I was devastated to learn of Maya Angelou’s passing on Wednesday. Her wisdom has lifted me out of many a dark corner, and served as a constant inspiration to live and write well. Her life-changing poem, Phenomenal Woman, has resonated in my thoughts all week. I’ve been trying to find the strength to share what Maya Angelou’s words have meant to me, and re-reading her work has helped me find my voice. Pretty women wonder where my secret lies.
I’m not cute or built to suit a fashion model’s size
But when I start to tell them,
They think I’m telling lies.
It’s in the reach of my arms,
The span of my hips,
The stride of my step,
The curl of my lips.
I’m a woman
Her beautiful words take me back to a place and time when I forgot the value of my womanhood. There were several influential factors that catalyzed into a very unhealthy period for me. I was in two destructive relationships, one was romantic and one was my longest and closest friendship. Not to say that the other people were necessarily destructive, but how I saw myself and behaved within the context of the relationships took a toll on me.
It started innocently enough… my friend and I joined a gym in an effort to lose weight and get in shape for a cruise we were going on together. For someone who had never worked out regularly, I was proud of myself for going at least 4-5 days a week, spending 45 minutes on the elliptical for cardio and lifting some weights. Something was wrong, though– because although we spent the same amount of time at the gym, my friend was losing weight much faster than me. Months later, I would learn that her weight loss was due to the eating disorder she had developed and not the trips to the gym.
During this period, though, I had begun to lose weight and feel more confident with my body. My transformation was validated when the “popular” guy from my high school asked me out on a date. After several months with him, feeling accepted by his beautiful, thin friends who I used to envy growing up, I started to feel like maybe this was who I was now.
I tried to kid myself into believing that I was being healthy. Because I wasn’t starving myself or purging, I didn’t have a problem. But I had taken up running. Running to clear my head, push (punish?) myself– I felt so insecure about my relationship, that when my boyfriend at the time would go out with his friends, including girls I was sure he wished he was dating, I would go to the gym at my apartment complex and not let myself stop running on the treadmill until he got home and called me. It wasn’t even that I cared so much for him as I did fitting into his “world” and clique. Even after breaking up with him, I struggled to pull myself out of that mindset.
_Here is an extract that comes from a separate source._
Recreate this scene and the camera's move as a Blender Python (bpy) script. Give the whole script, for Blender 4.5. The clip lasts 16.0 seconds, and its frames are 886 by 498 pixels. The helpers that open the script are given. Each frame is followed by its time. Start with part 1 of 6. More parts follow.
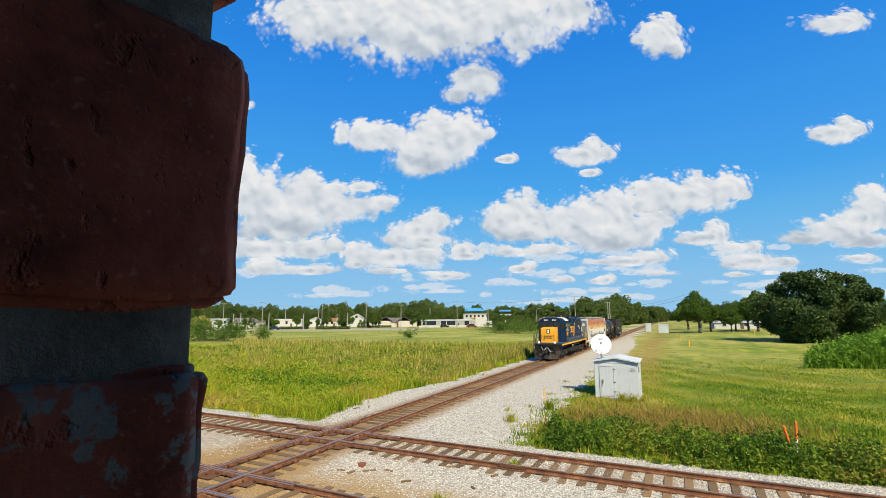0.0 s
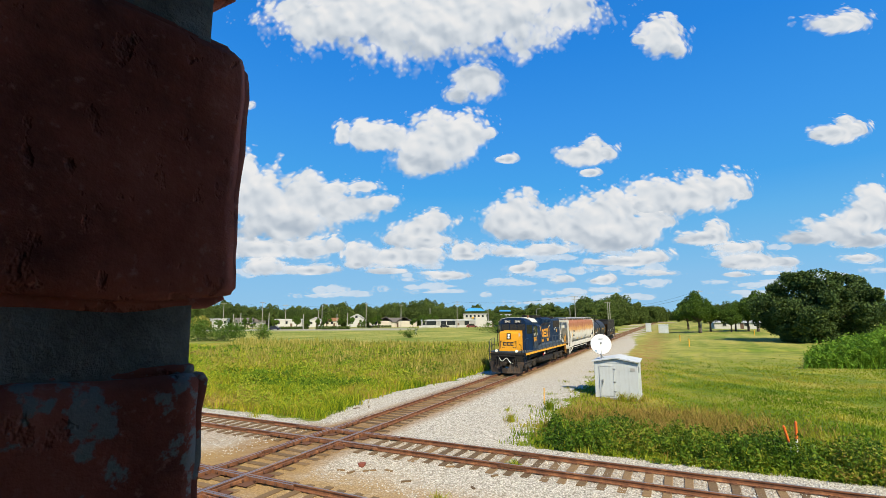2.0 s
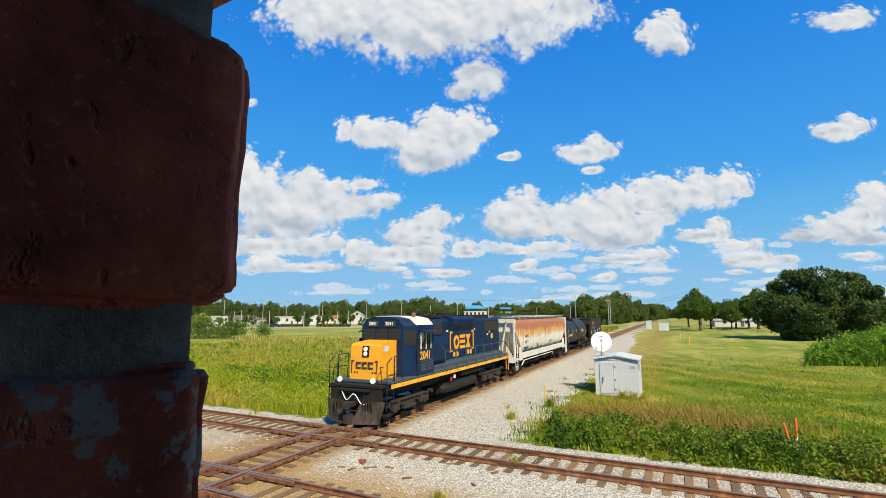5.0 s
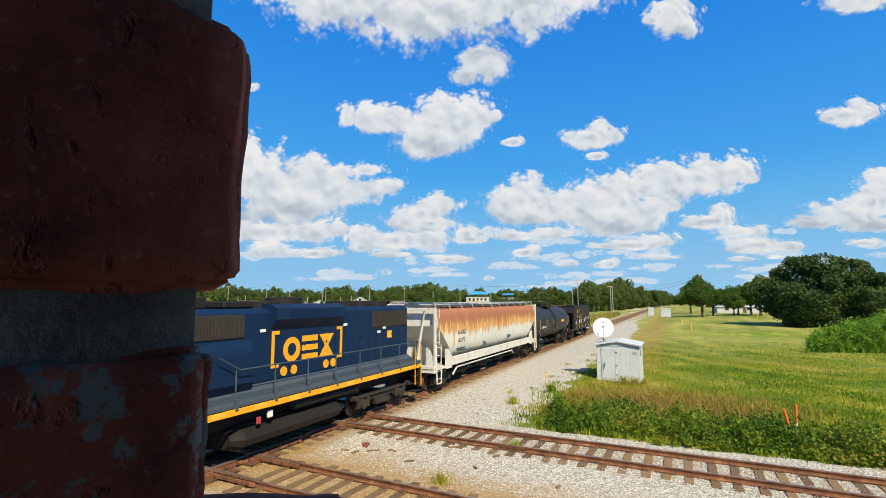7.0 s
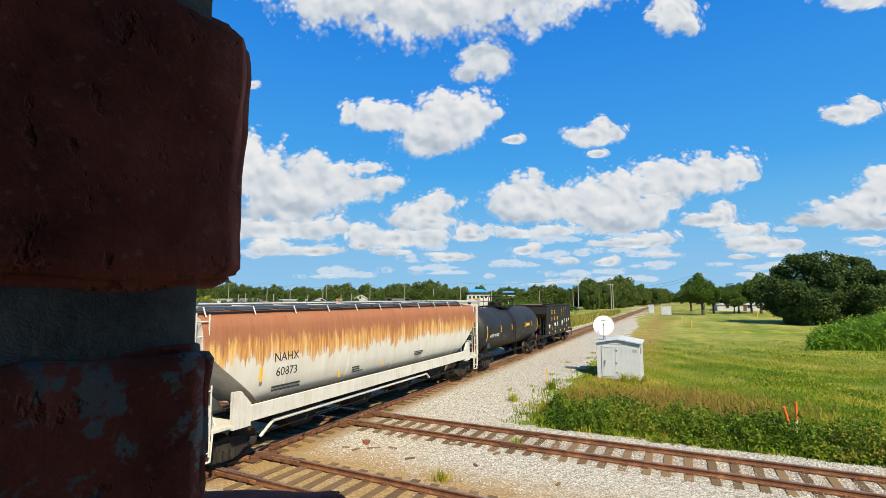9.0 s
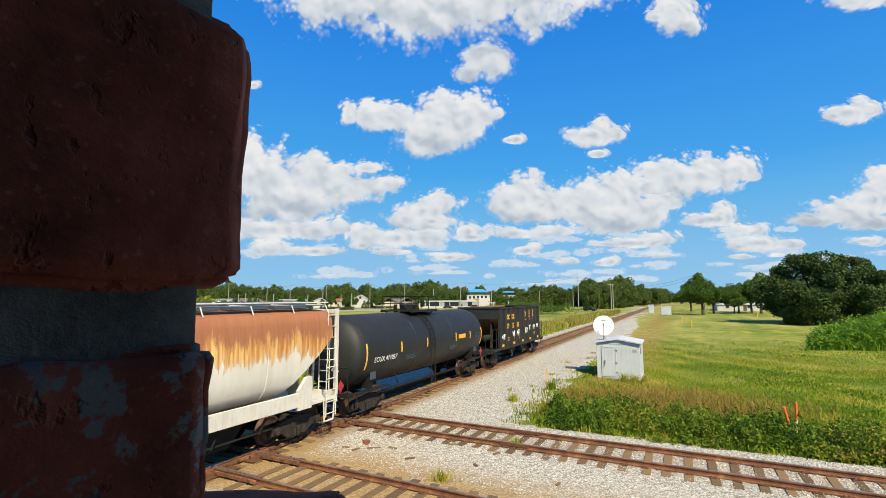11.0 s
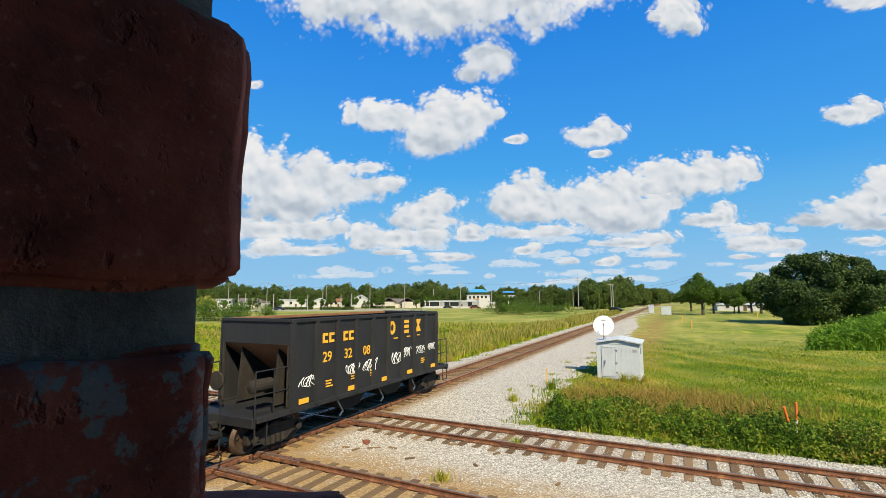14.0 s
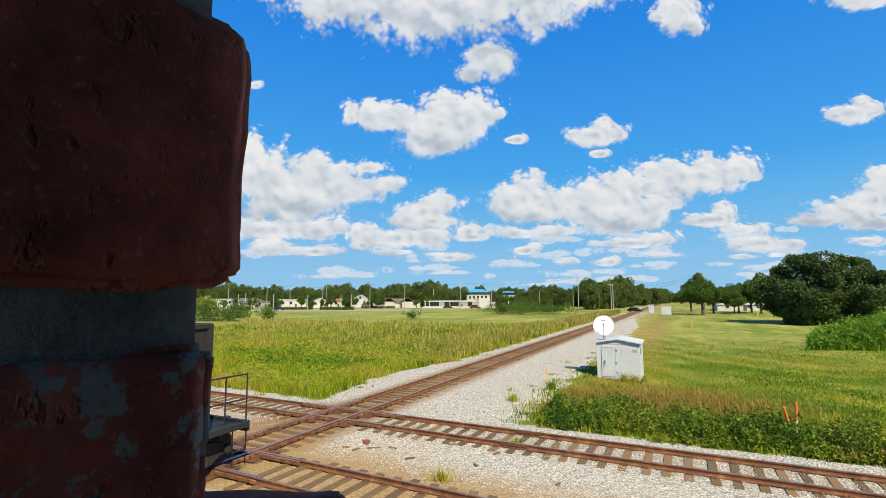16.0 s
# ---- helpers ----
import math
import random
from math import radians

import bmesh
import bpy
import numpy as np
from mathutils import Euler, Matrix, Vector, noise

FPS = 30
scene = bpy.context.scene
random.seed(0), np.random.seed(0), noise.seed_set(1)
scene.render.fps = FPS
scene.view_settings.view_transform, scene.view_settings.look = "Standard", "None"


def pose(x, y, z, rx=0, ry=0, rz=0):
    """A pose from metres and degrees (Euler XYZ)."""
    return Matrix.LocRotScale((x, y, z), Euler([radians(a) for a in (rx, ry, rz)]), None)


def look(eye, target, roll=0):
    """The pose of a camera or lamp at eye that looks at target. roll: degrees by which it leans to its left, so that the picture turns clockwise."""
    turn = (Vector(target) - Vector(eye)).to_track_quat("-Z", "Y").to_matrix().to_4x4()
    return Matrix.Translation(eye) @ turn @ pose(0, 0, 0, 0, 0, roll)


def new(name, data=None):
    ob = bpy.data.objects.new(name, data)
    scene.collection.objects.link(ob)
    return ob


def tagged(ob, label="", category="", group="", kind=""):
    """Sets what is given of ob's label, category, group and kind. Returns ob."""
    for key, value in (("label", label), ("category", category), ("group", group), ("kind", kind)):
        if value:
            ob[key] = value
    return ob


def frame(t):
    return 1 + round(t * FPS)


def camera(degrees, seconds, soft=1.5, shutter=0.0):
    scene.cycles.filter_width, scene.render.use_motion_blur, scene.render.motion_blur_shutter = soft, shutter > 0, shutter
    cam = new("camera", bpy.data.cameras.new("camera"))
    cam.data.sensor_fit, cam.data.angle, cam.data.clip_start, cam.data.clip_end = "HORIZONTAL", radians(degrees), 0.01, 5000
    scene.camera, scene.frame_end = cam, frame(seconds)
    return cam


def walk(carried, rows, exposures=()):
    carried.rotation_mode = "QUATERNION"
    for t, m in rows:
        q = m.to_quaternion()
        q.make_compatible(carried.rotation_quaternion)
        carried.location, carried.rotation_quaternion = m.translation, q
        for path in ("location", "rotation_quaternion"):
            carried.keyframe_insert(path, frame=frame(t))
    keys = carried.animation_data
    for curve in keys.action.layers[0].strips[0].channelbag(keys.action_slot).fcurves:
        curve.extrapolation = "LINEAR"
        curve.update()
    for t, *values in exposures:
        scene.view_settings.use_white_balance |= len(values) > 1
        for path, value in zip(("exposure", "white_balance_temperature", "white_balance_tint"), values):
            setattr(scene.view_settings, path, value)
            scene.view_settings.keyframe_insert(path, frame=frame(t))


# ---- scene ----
EYE = Vector((0, 0, 4.677))          # the rail heads lie at z = 0.18


def aim(k):
    """The camera's pose; k = 1 before it settles downwards, 0 after."""
    pitch, yaw, roll = radians(5.862 + 2.235 * k), radians(-0.434 * k), -0.130 - 0.2055 * k
    way = Vector((-math.sin(yaw) * math.cos(pitch), math.cos(yaw) * math.cos(pitch), math.sin(pitch)))
    return look(EYE, EYE + way, roll)


cam = camera(85.53, 16.0, soft=0.55)
walk(cam, [(t, aim(k)) for t, k in ((0, 1), (4.2, 1), (4.8, 0.93), (5.5, 0.66), (6.1, 0.4), (6.5, 0.27), (7, 0.12),
                                    (7.5, 0.055), (8, 0.018), (8.5, 0), (16, 0))])

# ---- light ----
SUN_WAY = Vector((0.39, -0.95, 1.02)).normalized()      # towards the sun
world = bpy.data.worlds.new("sky")
scene.world = world
world.use_nodes = True
wn = world.node_tree
sky = wn.nodes.new("ShaderNodeTexSky")
sky.sky_type, sky.sun_disc = "NISHITA", False
sky.sun_elevation = math.asin(SUN_WAY.z)
sky.sun_rotation = math.atan2(SUN_WAY.x, SUN_WAY.y)
sky.altitude = 1500
sky.air_density, sky.dust_density, sky.ozone_density = 1.0, 0.0, 4.0
hue = wn.nodes.new("ShaderNodeHueSaturation")
hue.inputs["Saturation"].default_value = 1.13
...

Although I would never have considered myself overweight, I finally felt “skinny” for the first time in my life. I was miserable, yes, but I could share my friend’s size small dresses when we would go out dancing, so it couldn’t be that bad. Single life and bodycon dresses looked good on me. Even years later, I would look back on pictures like the one above, thinking that that was the best I had ever looked.
And then I met my husband. He asked me out for sushi during our company’s “Biggest Loser” competition when Slim Fast shakes had become my everyday lunch. I realized that I wanted to spend time with him more than I wanted to lose weight, and because of him, I found my way back. I became too busy falling in love with him to maintain my insane running routine. On dates with him, we would dine on all-you-can-eat Korean bbq, and he looked at me with more adoration than ever as my chubby chipmunk cheeks began to resurface.
He never once chastised me before our wedding as I started eating copious amounts of junk food to mitigate the high levels of stress we experienced. It was a pretty traumatizing moment when I went for my dress fitting and the beautiful gown wouldn’t zip. I became tempted to return to my old weight-loss techniques in order to look like the picture-perfect bride I dreamed of being. The month or so before the wedding, I made two full pots of cabbage soup, thinking that I could crash diet myself into the dress, but it just made me more hungry and vulnerable to junk food binges.
My gown alteration goddess worked her magic so that, despite the extra junk around my trunk I had gained over the course of the engagement, my dress fit perfectly on the big day. A few weeks ago, I got into a conversation about weight loss before a wedding and how a bride might look back at the photos and regret not having been in better shape. The old part of me understood, because for awhile I had often referred back at the “skinny” era photos with a pang of longing. But Maya’s profound words serve as a powerful reminder that the span of my hips is beautiful. When looking at our wedding photos, some people might notice my double chin or pudgy arms, but I will forever see the uncontrollable smile on my face and loving gaze of the man who helped me believe that I was a Phenomenal Woman.